> DIRECTIONS FOR THIS TASK
Write out all of the records precisely. Skip anything that is a picture.
···
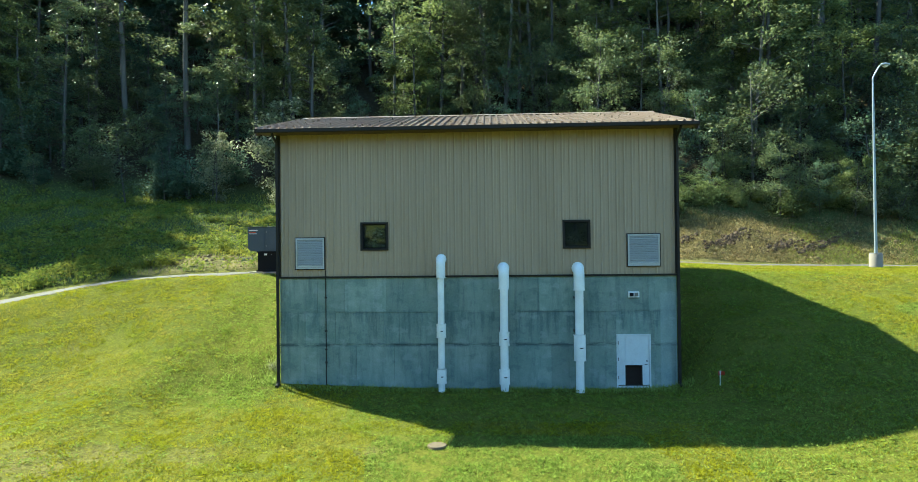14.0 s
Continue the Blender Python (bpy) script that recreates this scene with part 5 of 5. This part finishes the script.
def cut_bank():
    """Clods and fallen leaves on the cut bank behind the drive."""
    rng = np.random.RandomState(19)
    cube = np.array([(-1, -1, -1), (1, -1, -1), (1, 1, -1), (-1, 1, -1), (-1, -1, 1), (1, -1, 1), (1, 1, 1), (-1, 1, 1)], float)
    quads = np.array([(0, 3, 2, 1), (4, 5, 6, 7), (0, 1, 5, 4), (1, 2, 6, 5), (2, 3, 7, 6), (3, 0, 4, 7)])
    n = 520
    x, y = rng.normal(25, 4.5, n), 34.2 + rng.uniform(0, 3.2, n)
    x[:190], y[:190] = rng.normal(-2.6, 1.9, 190), 31.4 + rng.normal(0, 0.9, 190)
    z = height(x, y)
    size = rng.uniform(0.015, 0.06, n) * np.where(rng.rand(n) < 0.10, 1.7, 1)
    v = (cube[None] * size[:, None, None] * rng.uniform(0.6, 1.1, (n, 1, 3)) + rng.normal(0, 0.2, (n, 8, 3)) * size[:, None, None] + np.stack([x, y, z + 0.3 * size], 1)[:, None]).reshape(-1, 3)
    f = (quads[None] + 8 * np.arange(n)[:, None, None]).reshape(-1, 4)
    tagged(new("clods", mesh_np("clods", v, f, SOIL)), "brown clods of dug earth on the cut bank", "earth", kind="stuff")
    # dark dug-out hollows with lumps of wet soil and roots
    xs, ys = [], []
    for hx, hy, hw in ((24.3, 35.5, 0.75), (25.2, 36.2, 0.5), (27.7, 35.7, 0.55), (30.0, 36.1, 0.8), (22.0, 35.6, 0.45)):
        k = int(230 * hw)
        xs.append(rng.normal(hx, hw, k))
        ys.append(hy + 0.45 * (xs[-1] - hx) + rng.normal(0, 0.16, k))
    x, y = np.concatenate(xs), np.concatenate(ys)
    n = len(x)
    size = rng.uniform(0.035, 0.10, n)
    v = (cube[None] * size[:, None, None] * rng.uniform(0.5, 1.2, (n, 1, 3)) + rng.normal(0, 0.3, (n, 8, 3)) * size[:, None, None] + np.stack([x, y, height(x, y) + 0.1 * size], 1)[:, None]).reshape(-1, 3)
    f = (quads[None] + 8 * np.arange(n)[:, None, None]).reshape(-1, 4)
    tagged(new("wet_clods", mesh_np("wet_clods", v, f, WET_SOIL)), "dark lumps of wet soil in dug-out hollows of the bank", "earth", kind="stuff")
    n = 26000
    x, y = rng.uniform(17, 40, n), 33.9 + 4.4 * rng.uniform(0, 1, n)
    keep = wave(x * 1.6, y * 1.6, 93) + 0.6 * wave(x * 4, y * 4, 94) < rng.normal(0.7, 0.4, n)
    x, y = x[keep], y[keep]
    green = wave(x * 0.9, y * 0.9, 95) + 0.5 * wave(x * 3, y * 3, 96) + 0.12 * (x - 27) + rng.normal(0, 0.3, len(x)) > 0.75
    blades("straw_grass", x[~green], y[~green], 0.13, 0.034, rng, STRAW, "dry straw-coloured grass on the cut bank", 0.9)
    blades("bank_grass", x[green], y[green], 0.16, 0.042, rng, MEADOW, "green grass tufts growing on the cut bank", 0.8)
    n = 14000
    x, y = rng.normal(25, 6, n), 33.8 + rng.uniform(0, 5, n)
    z = height(x, y) + rng.uniform(0.01, 0.10, n)
    ob = new("leaf_litter", leaf_mesh("leaf_litter", np.stack([x, y, z], 1), 0.10, rng, LITTER, 0.0, 0.5))
    tagged(ob, "brown fallen leaves and low weeds on the cut bank", "leaf litter", kind="stuff")


cut_bank()
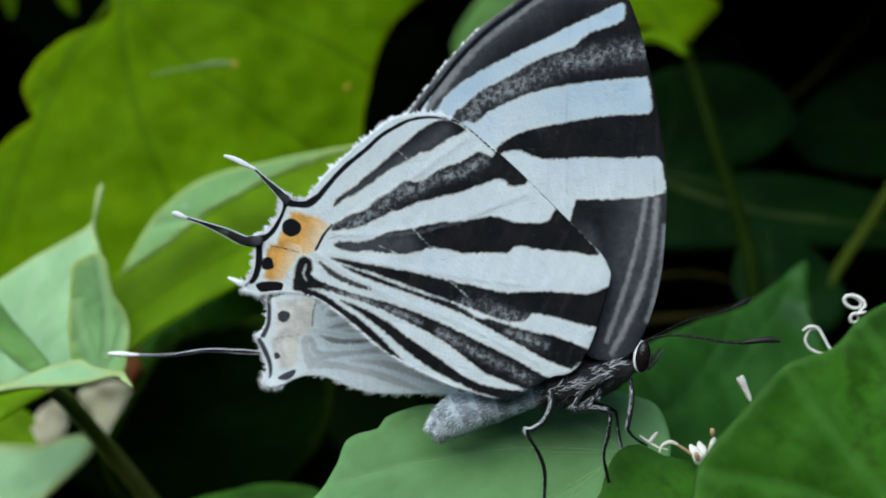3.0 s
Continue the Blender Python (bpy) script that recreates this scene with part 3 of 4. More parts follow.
···
> ANSWER FOR THIS EXERCISE
14.0 s
Continue the Blender Python (bpy) script that recreates this scene with part 5 of 5. This part finishes the script.
def cut_bank():
    """Clods and fallen leaves on the cut bank behind the drive."""
    rng = np.random.RandomState(19)
    cube = np.array([(-1, -1, -1), (1, -1, -1), (1, 1, -1), (-1, 1, -1), (-1, -1, 1), (1, -1, 1), (1, 1, 1), (-1, 1, 1)], float)
    quads = np.array([(0, 3, 2, 1), (4, 5, 6, 7), (0, 1, 5, 4), (1, 2, 6, 5), (2, 3, 7, 6), (3, 0, 4, 7)])
    n = 520
    x, y = rng.normal(25, 4.5, n), 34.2 + rng.uniform(0, 3.2, n)
    x[:190], y[:190] = rng.normal(-2.6, 1.9, 190), 31.4 + rng.normal(0, 0.9, 190)
    z = height(x, y)
    size = rng.uniform(0.015, 0.06, n) * np.where(rng.rand(n) < 0.10, 1.7, 1)
    v = (cube[None] * size[:, None, None] * rng.uniform(0.6, 1.1, (n, 1, 3)) + rng.normal(0, 0.2, (n, 8, 3)) * size[:, None, None] + np.stack([x, y, z + 0.3 * size], 1)[:, None]).reshape(-1, 3)
    f = (quads[None] + 8 * np.arange(n)[:, None, None]).reshape(-1, 4)
    tagged(new("clods", mesh_np("clods", v, f, SOIL)), "brown clods of dug earth on the cut bank", "earth", kind="stuff")
    # dark dug-out hollows with lumps of wet soil and roots
    xs, ys = [], []
    for hx, hy, hw in ((24.3, 35.5, 0.75), (25.2, 36.2, 0.5), (27.7, 35.7, 0.55), (30.0, 36.1, 0.8), (22.0, 35.6, 0.45)):
        k = int(230 * hw)
        xs.append(rng.normal(hx, hw, k))
        ys.append(hy + 0.45 * (xs[-1] - hx) + rng.normal(0, 0.16, k))
    x, y = np.concatenate(xs), np.concatenate(ys)
    n = len(x)
    size = rng.uniform(0.035, 0.10, n)
    v = (cube[None] * size[:, None, None] * rng.uniform(0.5, 1.2, (n, 1, 3)) + rng.normal(0, 0.3, (n, 8, 3)) * size[:, None, None] + np.stack([x, y, height(x, y) + 0.1 * size], 1)[:, None]).reshape(-1, 3)
    f = (quads[None] + 8 * np.arange(n)[:, None, None]).reshape(-1, 4)
    tagged(new("wet_clods", mesh_np("wet_clods", v, f, WET_SOIL)), "dark lumps of wet soil in dug-out hollows of the bank", "earth", kind="stuff")
    n = 26000
    x, y = rng.uniform(17, 40, n), 33.9 + 4.4 * rng.uniform(0, 1, n)
    keep = wave(x * 1.6, y * 1.6, 93) + 0.6 * wave(x * 4, y * 4, 94) < rng.normal(0.7, 0.4, n)
    x, y = x[keep], y[keep]
    green = wave(x * 0.9, y * 0.9, 95) + 0.5 * wave(x * 3, y * 3, 96) + 0.12 * (x - 27) + rng.normal(0, 0.3, len(x)) > 0.75
    blades("straw_grass", x[~green], y[~green], 0.13, 0.034, rng, STRAW, "dry straw-coloured grass on the cut bank", 0.9)
    blades("bank_grass", x[green], y[green], 0.16, 0.042, rng, MEADOW, "green grass tufts growing on the cut bank", 0.8)
    n = 14000
    x, y = rng.normal(25, 6, n), 33.8 + rng.uniform(0, 5, n)
    z = height(x, y) + rng.uniform(0.01, 0.10, n)
    ob = new("leaf_litter", leaf_mesh("leaf_litter", np.stack([x, y, z], 1), 0.10, rng, LITTER, 0.0, 0.5))
    tagged(ob, "brown fallen leaves and low weeds on the cut bank", "leaf litter", kind="stuff")


cut_bank()
3.0 s
Continue the Blender Python (bpy) script that recreates this scene with part 3 of 4. More parts follow.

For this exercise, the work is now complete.